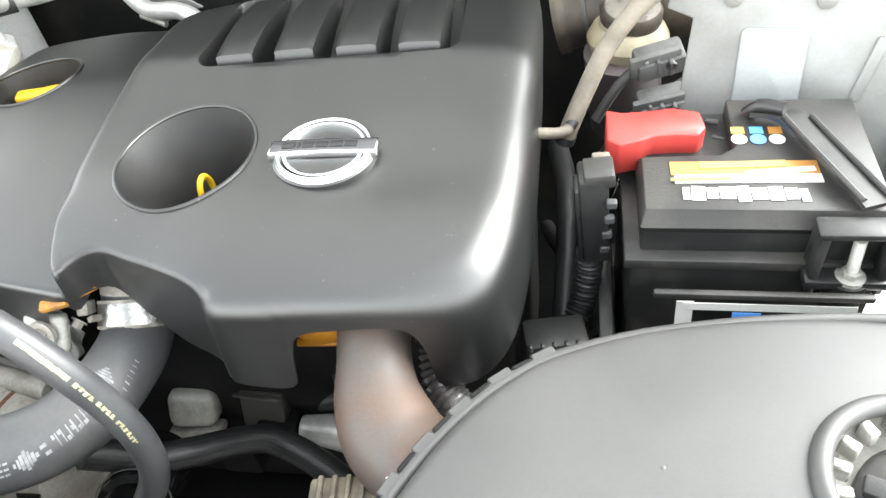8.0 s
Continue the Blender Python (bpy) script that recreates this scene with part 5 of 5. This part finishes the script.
redc = thing("terminal_cover", (0.32, 0.46, 0.84), "red plastic cover over the positive terminal", "terminal cover")
rbm = prism([(0.277, 0.450), (0.287, 0.443), (0.303, 0.448), (0.312, 0.454), (0.332, 0.4555), (0.348, 0.4555), (0.354, 0.464), (0.351, 0.485), (0.330, 0.491), (0.310, 0.487), (0.2896, 0.485), (0.277, 0.489)], 0.856, 0.887, 0.0020, 2)
part("moulding", rbm, RED, redc)
part("cover_lug", box((0.292, 0.454, 0.868), (0.022, 0.014, 0.020), (0, 0, 8), bev=0.004), RED, redc)
part("cover_catch", box((0.302, 0.4535, 0.878), (0.008, 0.005, 0.006), (0, 0, 12), bev=0.001), PAPER, redc)
part("cable_end", join(tube([(0.362, 0.476, 0.868), (0.372, 0.473, 0.867)], 0.0025, n=8), tube([(0.358, 0.492, 0.872), (0.368, 0.490, 0.872)], 0.0025, n=8)), BLACK, redc)
tray = thing("battery_tray_label", (0.39, 0.335, 0.72), "white paper label with blue marks on the battery tray front", "label")
part("paper", join(box((0.392, 0.3345, 0.823), (0.120, 0.0012, 0.006), (-12, 0, 0), bev=0), box((0.334, 0.3335, 0.811), (0.012, 0.0012, 0.03), (-12, 0, 0), bev=0)), PAPER, tray)
part("blue_mark", box((0.378, 0.3332, 0.815), (0.020, 0.0012, 0.005), (-12, 0, 0), bev=0), LABEL_BLUE, tray)
part("tray_lip", box((0.385, 0.334, 0.837), (0.150, 0.006, 0.006), bev=0.002), BLACK_DUSTY, tray)
link = thing("fusible_link_box", (0.27, 0.41, 0.78), "black fusible link holder with a grey top clipped to the battery", "fuse holder")
part("holder", join(box((0.268, 0.405, 0.850), (0.022, 0.030, 0.082), (-4, -4, 4), bev=0.003), box((0.259, 0.404, 0.845), (0.010, 0.024, 0.07), (-4, -4, 4), bev=0.002)), BLACK, link)
part("holder_top", box((0.270, 0.406, 0.890), (0.023, 0.026, 0.012), (-4, -4, 4), bev=0.002), BLACK_DUSTY, link)
part("cream_plug", box((0.272, 0.423, 0.888), (0.014, 0.010, 0.010), (0, 0, 5), bev=0.002), RUBBER_TAN, link)
for k in range(4):
    part("holder_clip", box((0.280 - 0.001 * k, 0.391, 0.872 - 0.016 * k), (0.008, 0.006, 0.007), (0, 0, 5), bev=0.001, seg=1), GREY_PL, link)
hose_thing("battery_conduit", [(0.266, 0.402, 0.812), (0.265, 0.396, 0.79), (0.261, 0.383, 0.765), (0.252, 0.365, 0.75), (0.245, 0.35, 0.73)], ribbed(0.0105, 0.0045, 0.0014), RUBBER, "black corrugated conduit below the fuse holder", "conduit", n=16, step=0.001)
conn = thing("black_plug_box", (0.24, 0.325, 0.74), "black ribbed plug box between cover and air filter", "connector")
part("plug_shell", box((0.240, 0.325, 0.775), (0.050, 0.040, 0.040), (-15, 0, 10), bev=0.005), BLACK, conn)
for k in range(5):
    part("plug_rib", box((0.222 + 0.009 * k, 0.306 + 0.0016 * k, 0.786), (0.003, 0.006, 0.030), (-15, 0, 10), bev=0.001, seg=1), BLACK_DUSTY, conn)
trayb = thing("battery_tray", (0.36, 0.42, 0.50), "black plastic battery tray and dark wiring below it", "battery tray")
part("tray_box", join(box((0.39, 0.42, 0.60), (0.24, 0.26, 0.14), bev=0.01), box((0.285, 0.40, 0.70), (0.012, 0.16, 0.16), (0, -4, 0), bev=0.003)), BLACK, trayb)
part("tray_loom", join(tube([(0.235, 0.60, 0.76), (0.245, 0.52, 0.775), (0.248, 0.45, 0.76), (0.245, 0.38, 0.72)], 0.011, n=12), tube([(0.225, 0.54, 0.70), (0.25, 0.46, 0.72), (0.255, 0.40, 0.69)], 0.008, n=12), tube([(0.27, 0.37, 0.74), (0.275, 0.35, 0.70), (0.28, 0.34, 0.66)], 0.006, n=10)), RUBBER, trayb)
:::
Repeat the material above in full and unchanged, minus its images.

8.0 s
Continue the Blender Python (bpy) script that recreates this scene with part 5 of 5. This part finishes the script.
redc = thing("terminal_cover", (0.32, 0.46, 0.84), "red plastic cover over the positive terminal", "terminal cover")
rbm = prism([(0.277, 0.450), (0.287, 0.443), (0.303, 0.448), (0.312, 0.454), (0.332, 0.4555), (0.348, 0.4555), (0.354, 0.464), (0.351, 0.485), (0.330, 0.491), (0.310, 0.487), (0.2896, 0.485), (0.277, 0.489)], 0.856, 0.887, 0.0020, 2)
part("moulding", rbm, RED, redc)
part("cover_lug", box((0.292, 0.454, 0.868), (0.022, 0.014, 0.020), (0, 0, 8), bev=0.004), RED, redc)
part("cover_catch", box((0.302, 0.4535, 0.878), (0.008, 0.005, 0.006), (0, 0, 12), bev=0.001), PAPER, redc)
part("cable_end", join(tube([(0.362, 0.476, 0.868), (0.372, 0.473, 0.867)], 0.0025, n=8), tube([(0.358, 0.492, 0.872), (0.368, 0.490, 0.872)], 0.0025, n=8)), BLACK, redc)
tray = thing("battery_tray_label", (0.39, 0.335, 0.72), "white paper label with blue marks on the battery tray front", "label")
part("paper", join(box((0.392, 0.3345, 0.823), (0.120, 0.0012, 0.006), (-12, 0, 0), bev=0), box((0.334, 0.3335, 0.811), (0.012, 0.0012, 0.03), (-12, 0, 0), bev=0)), PAPER, tray)
part("blue_mark", box((0.378, 0.3332, 0.815), (0.020, 0.0012, 0.005), (-12, 0, 0), bev=0), LABEL_BLUE, tray)
part("tray_lip", box((0.385, 0.334, 0.837), (0.150, 0.006, 0.006), bev=0.002), BLACK_DUSTY, tray)
link = thing("fusible_link_box", (0.27, 0.41, 0.78), "black fusible link holder with a grey top clipped to the battery", "fuse holder")
part("holder", join(box((0.268, 0.405, 0.850), (0.022, 0.030, 0.082), (-4, -4, 4), bev=0.003), box((0.259, 0.404, 0.845), (0.010, 0.024, 0.07), (-4, -4, 4), bev=0.002)), BLACK, link)
part("holder_top", box((0.270, 0.406, 0.890), (0.023, 0.026, 0.012), (-4, -4, 4), bev=0.002), BLACK_DUSTY, link)
part("cream_plug", box((0.272, 0.423, 0.888), (0.014, 0.010, 0.010), (0, 0, 5), bev=0.002), RUBBER_TAN, link)
for k in range(4):
    part("holder_clip", box((0.280 - 0.001 * k, 0.391, 0.872 - 0.016 * k), (0.008, 0.006, 0.007), (0, 0, 5), bev=0.001, seg=1), GREY_PL, link)
hose_thing("battery_conduit", [(0.266, 0.402, 0.812), (0.265, 0.396, 0.79), (0.261, 0.383, 0.765), (0.252, 0.365, 0.75), (0.245, 0.35, 0.73)], ribbed(0.0105, 0.0045, 0.0014), RUBBER, "black corrugated conduit below the fuse holder", "conduit", n=16, step=0.001)
conn = thing("black_plug_box", (0.24, 0.325, 0.74), "black ribbed plug box between cover and air filter", "connector")
part("plug_shell", box((0.240, 0.325, 0.775), (0.050, 0.040, 0.040), (-15, 0, 10), bev=0.005), BLACK, conn)
for k in range(5):
    part("plug_rib", box((0.222 + 0.009 * k, 0.306 + 0.0016 * k, 0.786), (0.003, 0.006, 0.030), (-15, 0, 10), bev=0.001, seg=1), BLACK_DUSTY, conn)
trayb = thing("battery_tray", (0.36, 0.42, 0.50), "black plastic battery tray and dark wiring below it", "battery tray")
part("tray_box", join(box((0.39, 0.42, 0.60), (0.24, 0.26, 0.14), bev=0.01), box((0.285, 0.40, 0.70), (0.012, 0.16, 0.16), (0, -4, 0), bev=0.003)), BLACK, trayb)
part("tray_loom", join(tube([(0.235, 0.60, 0.76), (0.245, 0.52, 0.775), (0.248, 0.45, 0.76), (0.245, 0.38, 0.72)], 0.011, n=12), tube([(0.225, 0.54, 0.70), (0.25, 0.46, 0.72), (0.255, 0.40, 0.69)], 0.008, n=12), tube([(0.27, 0.37, 0.74), (0.275, 0.35, 0.70), (0.28, 0.34, 0.66)], 0.006, n=10)), RUBBER, trayb)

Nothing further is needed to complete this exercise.